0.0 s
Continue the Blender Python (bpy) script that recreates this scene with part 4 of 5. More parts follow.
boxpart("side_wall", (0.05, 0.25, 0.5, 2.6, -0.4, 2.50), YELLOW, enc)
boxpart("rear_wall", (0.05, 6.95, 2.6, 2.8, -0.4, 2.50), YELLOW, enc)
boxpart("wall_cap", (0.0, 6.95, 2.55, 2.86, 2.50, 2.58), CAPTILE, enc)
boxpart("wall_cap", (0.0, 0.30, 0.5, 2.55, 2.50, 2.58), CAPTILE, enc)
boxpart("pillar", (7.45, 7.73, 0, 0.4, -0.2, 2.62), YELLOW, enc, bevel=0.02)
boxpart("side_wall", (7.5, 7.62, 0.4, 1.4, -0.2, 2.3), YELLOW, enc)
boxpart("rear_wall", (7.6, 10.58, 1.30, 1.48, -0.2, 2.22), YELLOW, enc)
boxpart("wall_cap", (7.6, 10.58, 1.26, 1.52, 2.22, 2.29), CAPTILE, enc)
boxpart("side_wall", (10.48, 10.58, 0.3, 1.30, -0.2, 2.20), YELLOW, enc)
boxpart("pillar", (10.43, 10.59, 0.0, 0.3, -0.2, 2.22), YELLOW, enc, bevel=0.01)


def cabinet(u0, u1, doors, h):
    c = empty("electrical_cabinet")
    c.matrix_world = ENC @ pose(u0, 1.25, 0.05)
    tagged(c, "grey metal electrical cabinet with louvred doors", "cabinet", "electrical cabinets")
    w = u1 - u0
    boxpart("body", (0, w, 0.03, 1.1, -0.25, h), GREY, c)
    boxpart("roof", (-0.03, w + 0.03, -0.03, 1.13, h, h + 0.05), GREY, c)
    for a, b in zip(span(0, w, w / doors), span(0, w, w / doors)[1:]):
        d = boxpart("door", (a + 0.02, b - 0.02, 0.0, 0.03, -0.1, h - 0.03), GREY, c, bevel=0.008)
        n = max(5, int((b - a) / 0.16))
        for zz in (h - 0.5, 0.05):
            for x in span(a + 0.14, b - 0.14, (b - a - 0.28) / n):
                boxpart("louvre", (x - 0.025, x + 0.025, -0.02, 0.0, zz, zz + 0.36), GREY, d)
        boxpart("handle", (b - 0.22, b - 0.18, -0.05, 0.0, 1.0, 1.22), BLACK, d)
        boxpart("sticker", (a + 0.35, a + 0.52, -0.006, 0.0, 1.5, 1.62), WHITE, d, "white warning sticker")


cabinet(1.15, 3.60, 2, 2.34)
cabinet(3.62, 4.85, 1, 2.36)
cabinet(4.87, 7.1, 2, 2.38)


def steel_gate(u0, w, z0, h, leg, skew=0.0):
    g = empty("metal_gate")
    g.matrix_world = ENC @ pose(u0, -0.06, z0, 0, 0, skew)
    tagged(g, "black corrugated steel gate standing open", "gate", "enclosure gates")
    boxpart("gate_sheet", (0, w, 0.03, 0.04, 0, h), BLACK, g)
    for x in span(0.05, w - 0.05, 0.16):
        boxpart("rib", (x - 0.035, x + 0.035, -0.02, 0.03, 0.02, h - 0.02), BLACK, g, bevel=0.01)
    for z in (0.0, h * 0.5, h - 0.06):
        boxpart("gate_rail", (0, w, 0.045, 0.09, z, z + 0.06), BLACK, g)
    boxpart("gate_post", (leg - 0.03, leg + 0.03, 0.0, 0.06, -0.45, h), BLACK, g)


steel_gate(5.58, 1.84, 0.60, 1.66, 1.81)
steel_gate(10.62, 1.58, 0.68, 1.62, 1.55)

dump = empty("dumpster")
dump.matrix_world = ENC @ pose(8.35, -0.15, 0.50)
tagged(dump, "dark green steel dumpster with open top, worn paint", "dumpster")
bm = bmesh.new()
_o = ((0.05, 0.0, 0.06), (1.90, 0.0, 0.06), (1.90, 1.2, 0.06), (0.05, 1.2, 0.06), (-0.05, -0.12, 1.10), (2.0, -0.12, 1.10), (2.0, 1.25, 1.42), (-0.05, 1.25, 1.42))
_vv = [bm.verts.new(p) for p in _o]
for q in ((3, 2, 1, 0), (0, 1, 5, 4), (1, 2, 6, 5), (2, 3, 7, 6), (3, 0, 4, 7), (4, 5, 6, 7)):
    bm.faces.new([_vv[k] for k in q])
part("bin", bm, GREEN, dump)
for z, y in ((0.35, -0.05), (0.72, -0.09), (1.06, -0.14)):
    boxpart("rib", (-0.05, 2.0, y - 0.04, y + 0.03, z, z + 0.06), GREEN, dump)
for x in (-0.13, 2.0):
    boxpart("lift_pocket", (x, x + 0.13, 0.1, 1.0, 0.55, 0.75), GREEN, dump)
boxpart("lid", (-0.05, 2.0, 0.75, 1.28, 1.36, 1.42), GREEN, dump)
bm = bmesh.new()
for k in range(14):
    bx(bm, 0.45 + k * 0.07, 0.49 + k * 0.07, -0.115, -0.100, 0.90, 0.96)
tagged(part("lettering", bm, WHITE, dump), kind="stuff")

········

Do this – Return nothing but the lines running from the line with "Continue the Blender" through the line with "cabinet(4.87, 7.1, 2, 2.38)", exactly as they appear.

Problem solution –
Continue the Blender Python (bpy) script that recreates this scene with part 4 of 5. More parts follow.
boxpart("side_wall", (0.05, 0.25, 0.5, 2.6, -0.4, 2.50), YELLOW, enc)
boxpart("rear_wall", (0.05, 6.95, 2.6, 2.8, -0.4, 2.50), YELLOW, enc)
boxpart("wall_cap", (0.0, 6.95, 2.55, 2.86, 2.50, 2.58), CAPTILE, enc)
boxpart("wall_cap", (0.0, 0.30, 0.5, 2.55, 2.50, 2.58), CAPTILE, enc)
boxpart("pillar", (7.45, 7.73, 0, 0.4, -0.2, 2.62), YELLOW, enc, bevel=0.02)
boxpart("side_wall", (7.5, 7.62, 0.4, 1.4, -0.2, 2.3), YELLOW, enc)
boxpart("rear_wall", (7.6, 10.58, 1.30, 1.48, -0.2, 2.22), YELLOW, enc)
boxpart("wall_cap", (7.6, 10.58, 1.26, 1.52, 2.22, 2.29), CAPTILE, enc)
boxpart("side_wall", (10.48, 10.58, 0.3, 1.30, -0.2, 2.20), YELLOW, enc)
boxpart("pillar", (10.43, 10.59, 0.0, 0.3, -0.2, 2.22), YELLOW, enc, bevel=0.01)


def cabinet(u0, u1, doors, h):
    c = empty("electrical_cabinet")
    c.matrix_world = ENC @ pose(u0, 1.25, 0.05)
    tagged(c, "grey metal electrical cabinet with louvred doors", "cabinet", "electrical cabinets")
    w = u1 - u0
    boxpart("body", (0, w, 0.03, 1.1, -0.25, h), GREY, c)
    boxpart("roof", (-0.03, w + 0.03, -0.03, 1.13, h, h + 0.05), GREY, c)
    for a, b in zip(span(0, w, w / doors), span(0, w, w / doors)[1:]):
        d = boxpart("door", (a + 0.02, b - 0.02, 0.0, 0.03, -0.1, h - 0.03), GREY, c, bevel=0.008)
        n = max(5, int((b - a) / 0.16))
        for zz in (h - 0.5, 0.05):
            for x in span(a + 0.14, b - 0.14, (b - a - 0.28) / n):
                boxpart("louvre", (x - 0.025, x + 0.025, -0.02, 0.0, zz, zz + 0.36), GREY, d)
        boxpart("handle", (b - 0.22, b - 0.18, -0.05, 0.0, 1.0, 1.22), BLACK, d)
        boxpart("sticker", (a + 0.35, a + 0.52, -0.006, 0.0, 1.5, 1.62), WHITE, d, "white warning sticker")


cabinet(1.15, 3.60, 2, 2.34)
cabinet(3.62, 4.85, 1, 2.36)
cabinet(4.87, 7.1, 2, 2.38)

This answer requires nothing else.